• **Task prompt**:
Exactly the lines from the one with "Continue the Blender" to the one with "ribbon([(x, y), (x", both included, are to be printed again; leave out the rest.

• **Data extract**:
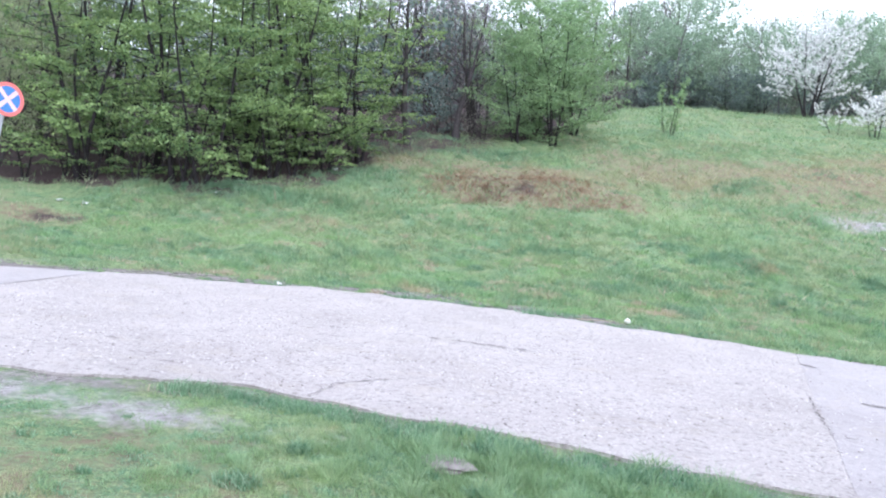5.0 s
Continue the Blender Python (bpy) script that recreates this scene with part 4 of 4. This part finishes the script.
ribbon([(3.27, 7.92), (3.18, 7.5), (3.06, 6.95), (2.93, 6.3)], 0.019, 90, material=PIT, lift=0.02)
ribbon([(-0.92, 5.5), (-0.84, 5.93), (-0.56, 6.2), (-0.22, 6.5)], 0.035, 5)
ribbon([(1.35, 10.9), (1.4, 10.2), (1.3, 9.4)], 0.014, 7)


chips = random.Random(8)
for n in range(46):
    x = chips.uniform(-4.6, 3.0)
    y = chips.uniform(float(near_edge(x)) + 0.5, float(far_edge(x)) - 0.4)
    w = chips.uniform(0.07, 0.24)
    ribbon([(x, y), (x + w * 0.5, y + chips.uniform(-0.02, 0.05)), (x + w, y + chips.uniform(-0.01, 0.09))], chips.uniform(0.02, 0.05), 200 + n, name="chip")


def pebbles(count, seed, name, material, size, label):
    """Stones of the worn surface that stand proud of it, in loose swarms."""
    rng = np.random.default_rng(seed)
    verts, faces = [], []
    made = 0
    while made < count:
        x, y = rng.uniform(-5.6, 7.5), rng.uniform(5.3, 11.3)
        if y < float(near_edge(x)) + 0.15 or y > float(far_edge(x)) - 0.12:
            continue
        swarm = 0.5 + 0.5 * float(wave(np.array([x]), np.array([y]), 2.7, 6.0)) + 0.3 * float(wave(np.array([x]), np.array([y]), 7.1, 2.0))
        if rng.uniform() > swarm * (1.0 if x < 3.4 + 0.27 * (y - 8) else 0.35):
            continue
        made += 1
        r = size * rng.uniform(0.5, 1.5)
        turn = rng.uniform(0, 6.28)
        z = float(plane(x)) + 0.013 + 0.006 * math.sin(x * 2.2 + y) * math.sin(y * 1.7) + 0.05 * max(0, y - 11)
        base = len(verts)
        for q in range(5):
            a = turn + q * 1.2566
            g = r * rng.uniform(0.7, 1.2)
            verts.append((x + g * math.cos(a), y + 0.75 * g * math.sin(a), z - 0.002))
        for q in range(5):
            vx, vy, vz = verts[base + q]
            verts.append((x + (vx - x) * 0.6, y + (vy - y) * 0.6, z + r * 0.45))
        faces += [(base + q, base + (q + 1) % 5, base + 5 + (q + 1) % 5, base + 5 + q) for q in range(5)]
        faces.append(tuple(base + 5 + q for q in range(5)))
    tagged(new(name, mesh_from(name, verts, faces, material, False)), label, "stones", kind="stuff")


pebbles(3400, 61, "white_pebbles", PEBBLE, 0.0068, "small white stones worn proud of the road surface")
pebbles(1500, 62, "grey_pebbles", GREYSTONE, 0.0085, "small grey stones in the worn road surface")


def puddle(cx, cy, rx, ry, seed):
    rng = np.random.default_rng(seed)
    n = 36
    verts, z = [], ground_z(cx, cy) + 0.018
    ph = rng.uniform(0, 6, 3)
    ring = []
    for k in range(n):
        t = 2 * math.pi * k / n
        r = 1 + 0.25 * math.sin(2 * t + ph[0]) + 0.18 * math.sin(3 * t + ph[1]) + 0.1 * math.sin(7 * t + ph[2])
        ring.append((rx * r * math.cos(t), ry * r * math.sin(t)))
    bm = bmesh.new()
    slope = -0.068
    top = [bm.verts.new((x, y, slope * x + 0.004)) for x, y in ring]
    low = [bm.verts.new((x, y, slope * x - 0.03)) for x, y in ring]
    bm.faces.new(top)
    for k in range(n):
        bm.faces.new((low[k], low[(k + 1) % n], top[(k + 1) % n], top[k]))
    me = bpy.data.meshes.new("puddle")
    bm.to_mesh(me)
    bm.free()
    me.materials.append(WATER)
    ob = tagged(new("puddle", me), "shallow grey puddle in the muddy verge", "puddle", kind="structure")
    ob.location = (cx, cy, z)


puddle(-5.2, 3.5, 0.9, 0.16, 1)
puddle(-5.4, 2.4, 0.7, 0.14, 3)


def rock(name, x, y, size, material, seed, label, category, lift=0.0):
    rng = np.random.default_rng(seed)
    bm = bmesh.new()
    bmesh.ops.create_icosphere(bm, subdivisions=2, radius=1.0)
    for v in bm.verts:
        v.co *= 1 + rng.normal() * 0.09
        v.co.x, v.co.y, v.co.z = v.co.x * size[0], v.co.y * size[1], max(v.co.z, -0.5) * size[2]
    me = bpy.data.meshes.new(name)
    bm.to_mesh(me)
    bm.free()
    me.materials.append(material)
    ob = tagged(new(name, me), label, category)
    ob.matrix_basis = pose(x, y, ground_z(x, y) + size[2] * 0.35 + lift, 0, 0, rng.uniform(0, 180))
    return ob


rock("stone", 2.0, 11.52, (0.055, 0.04, 0.045), STONE, 1, "small white stone at the road edge", "stone", 0.03)
rock("flat_stone", 0.2, 4.55, (0.17, 0.11, 0.03), GREYSTONE, 2, "flat grey stone sunk in the lawn", "stone", 0.005)


def paper(x, y, s, seed):
    rng = np.random.default_rng(seed)
    bm = bmesh.new()
    bmesh.ops.create_grid(bm, x_segments=4, y_segments=4, size=s)
    for v in bm.verts:
        v.co.z += rng.normal() * s * 0.3
        v.co.x += rng.normal() * s * 0.12
    geo = bmesh.ops.extrude_face_region(bm, geom=bm.faces[:])
    for v in geo["geom"]:
        if isinstance(v, bmesh.types.BMVert):
            v.co.z += 0.004
    me = bpy.data.meshes.new("litter")
    bm.to_mesh(me)
    bm.free()
    me.materials.append(LITTER)
    ob = tagged(new("litter", me), "crumpled scrap of white paper in the grass", "litter", "scraps of litter")
    ob.matrix_basis = pose(x, y, ground_z(x, y) + s * 0.7, rng.uniform(-20, 20), rng.uniform(-20, 20), rng.uniform(0, 180))


for k, (x, y, s) in enumerate(((9, 19.6, 0.055), (9.36, 17.66, 0.05), (-10.61, 16.45, 0.06), (-10.01, 16.5, 0.06), (-11.75, 14.65, 0.05), (-5.47, 21.82, 0.06), (-3.3, 11.35, 0.035), (-2.75, 1.5, 0.01), (-7.68, 18.53, 0.04))):
    paper(x, y, s, k)


def stick(x, y, length, turn, r, seed, material=BARK_GREY, label="dry twig lying at the road edge"):
    rng = np.random.default_rng(seed)
    t = Tubes()
    line = bent((0, 0, 0), (1, 0, 0), length, 6, rng, 0.05, 0)
    for p in line:
        p.z = abs(p.z) * 0.3
    t.add(line, [r * (1 - 0.1 * i) for i in range(7)], 5)
    ob = tagged(new("twig", mesh_from("twig", t.v, t.f, material)), label, "twig", "twigs on the ground")
    ob.matrix_basis = pose(x, y, ground_z(x, y) + 0.03, 0, 0, turn)


stick(1.25, 11.34, 0.55, -28, 0.009, 1, STRAW)
stick(-2.2, 2.4, 0.16, 25, 0.006, 3, STRAW, "pale dry stalk lying in the lawn")
stick(-1.9, 5.1, 0.18, 120, 0.006, 4, STRAW, "pale dry stalk lying in the lawn")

• **Solution to the problem**:
Continue the Blender Python (bpy) script that recreates this scene with part 4 of 4. This part finishes the script.
ribbon([(3.27, 7.92), (3.18, 7.5), (3.06, 6.95), (2.93, 6.3)], 0.019, 90, material=PIT, lift=0.02)
ribbon([(-0.92, 5.5), (-0.84, 5.93), (-0.56, 6.2), (-0.22, 6.5)], 0.035, 5)
ribbon([(1.35, 10.9), (1.4, 10.2), (1.3, 9.4)], 0.014, 7)


chips = random.Random(8)
for n in range(46):
    x = chips.uniform(-4.6, 3.0)
    y = chips.uniform(float(near_edge(x)) + 0.5, float(far_edge(x)) - 0.4)
    w = chips.uniform(0.07, 0.24)
    ribbon([(x, y), (x + w * 0.5, y + chips.uniform(-0.02, 0.05)), (x + w, y + chips.uniform(-0.01, 0.09))], chips.uniform(0.02, 0.05), 200 + n, name="chip")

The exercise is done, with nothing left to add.